M. Sarr a ainsi la souligné la nécessité pour le Sénégal de s’inspirer du modèle chinois, un pays constitué d’un ensemble de provinces autonomes.
Des pas pour accéder aux marchés financiers chinois
”Ces provinces sont en concurrence les unes avec les autres. Nous pouvons beaucoup apprendre du modèle chinois dans un co-développement de sorte que dans nos pôles régionaux, on peut essayer de créer davantage de valeurs et ne plus être dans une coopération d’endettement qui alourdit le poids de la dette sur l’Etat et n’aide pas le secteur privé sénégalais à se développer’’, a-t-il fait valoir.
Il n’a pas manqué de souligner que les discussions avec les industriels et financiers chinois ont également porté sur la possibilité pour le Sénégal d’avoir accès au marché financier de la Chine.

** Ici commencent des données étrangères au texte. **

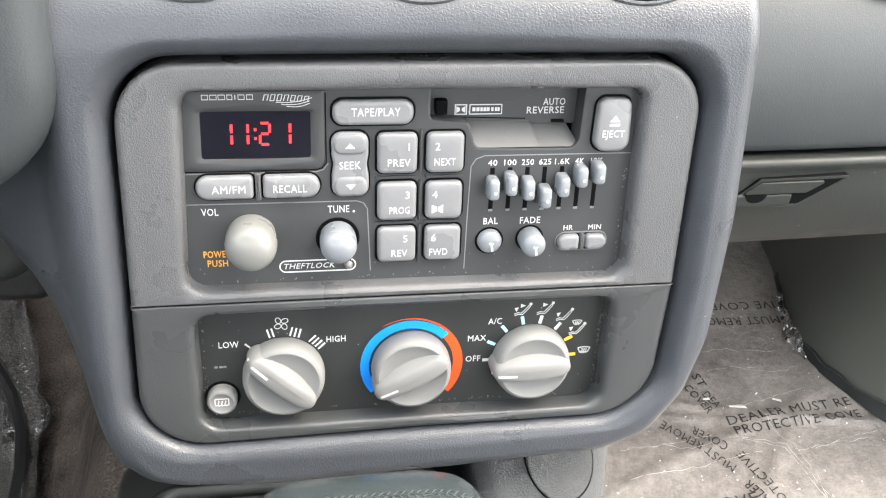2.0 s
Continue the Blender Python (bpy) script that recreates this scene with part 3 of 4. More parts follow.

‘’Le Sénégal, au-delà du financement de son déficit, a accès aux marchés financiers régional et international. Chaque année, nous venons sur les marchés pour refinancer notre dette. Il y a des possibilités d’émettre des ‘’Panda Bonds’’ pour lever des fonds sur les marché financier chinois à des taux d’intérêt assez intéressants’’, a-t-il assuré, en insistant sur le fait que la dette du Sénégal est soutenable.
Les contours d’un changement de paradigme dans une coopération bilatérale qui se matérialisait jusque-là autour de la dette et de dons de financement d’infrastructures tels le Musée des civilisations noires et le Grand théâtre de Dakar.